## Exercise objective:
Word for word, transcribe the lines below and drop the pictures.

**** Provided data

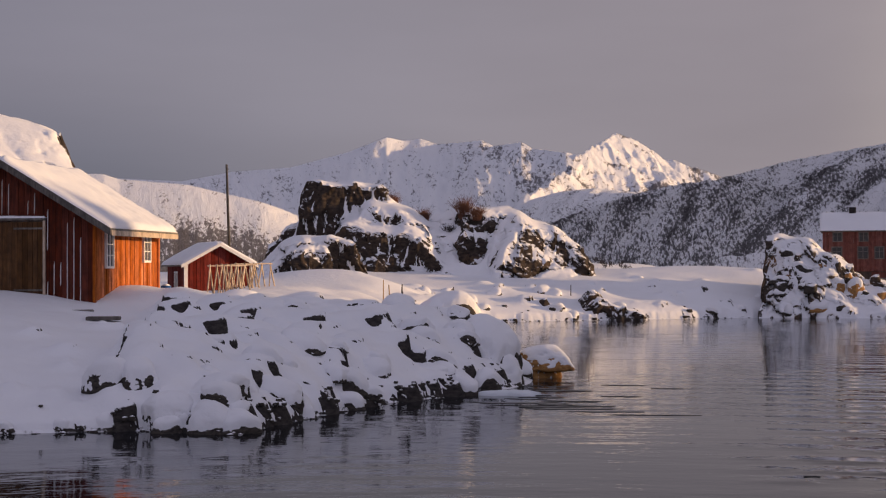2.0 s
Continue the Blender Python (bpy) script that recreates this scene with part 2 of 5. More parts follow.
def water_mat():
    m, n, l, b = material("sea_water")
    b.inputs["Base Color"].default_value = (0.012, 0.014, 0.018, 1)
    b.inputs["Roughness"].default_value = 0.04
    b.inputs["IOR"].default_value = 1.333
    b.inputs["Specular IOR Level"].default_value = 0.3
    # ripples run in wide arcs out from the pier
    pos = n.new("ShaderNodeNewGeometry")
    xyz = n.new("ShaderNodeSeparateXYZ")
    l.new(pos.outputs["Position"], xyz.inputs[0])
    turn = calc(n, l, "ARCTAN2", xyz.outputs["X"], xyz.outputs["Y"])
    away = calc(n, l, "POWER", calc(n, l, "ADD", calc(n, l, "POWER", xyz.outputs["X"], 2.0), calc(n, l, "POWER", xyz.outputs["Y"], 2.0)), 0.5)
    def arcs(ka, kr):
        c = n.new("ShaderNodeCombineXYZ")
        l.new(calc(n, l, "MULTIPLY", turn, ka), c.inputs[0])
        l.new(calc(n, l, "MULTIPLY", away, kr), c.inputs[1])
        return c.outputs[0]
    long_swell = n.new("ShaderNodeTexWave")
    long_swell.wave_type, long_swell.bands_direction = "BANDS", "Y"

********

## Solution to the exercise:
2.0 s
Continue the Blender Python (bpy) script that recreates this scene with part 2 of 5. More parts follow.
def water_mat():
    m, n, l, b = material("sea_water")
    b.inputs["Base Color"].default_value = (0.012, 0.014, 0.018, 1)
    b.inputs["Roughness"].default_value = 0.04
    b.inputs["IOR"].default_value = 1.333
    b.inputs["Specular IOR Level"].default_value = 0.3
    # ripples run in wide arcs out from the pier
    pos = n.new("ShaderNodeNewGeometry")
    xyz = n.new("ShaderNodeSeparateXYZ")
    l.new(pos.outputs["Position"], xyz.inputs[0])
    turn = calc(n, l, "ARCTAN2", xyz.outputs["X"], xyz.outputs["Y"])
    away = calc(n, l, "POWER", calc(n, l, "ADD", calc(n, l, "POWER", xyz.outputs["X"], 2.0), calc(n, l, "POWER", xyz.outputs["Y"], 2.0)), 0.5)
    def arcs(ka, kr):
        c = n.new("ShaderNodeCombineXYZ")
        l.new(calc(n, l, "MULTIPLY", turn, ka), c.inputs[0])
        l.new(calc(n, l, "MULTIPLY", away, kr), c.inputs[1])
        return c.outputs[0]
    long_swell = n.new("ShaderNodeTexWave")
    long_swell.wave_type, long_swell.bands_direction = "BANDS", "Y"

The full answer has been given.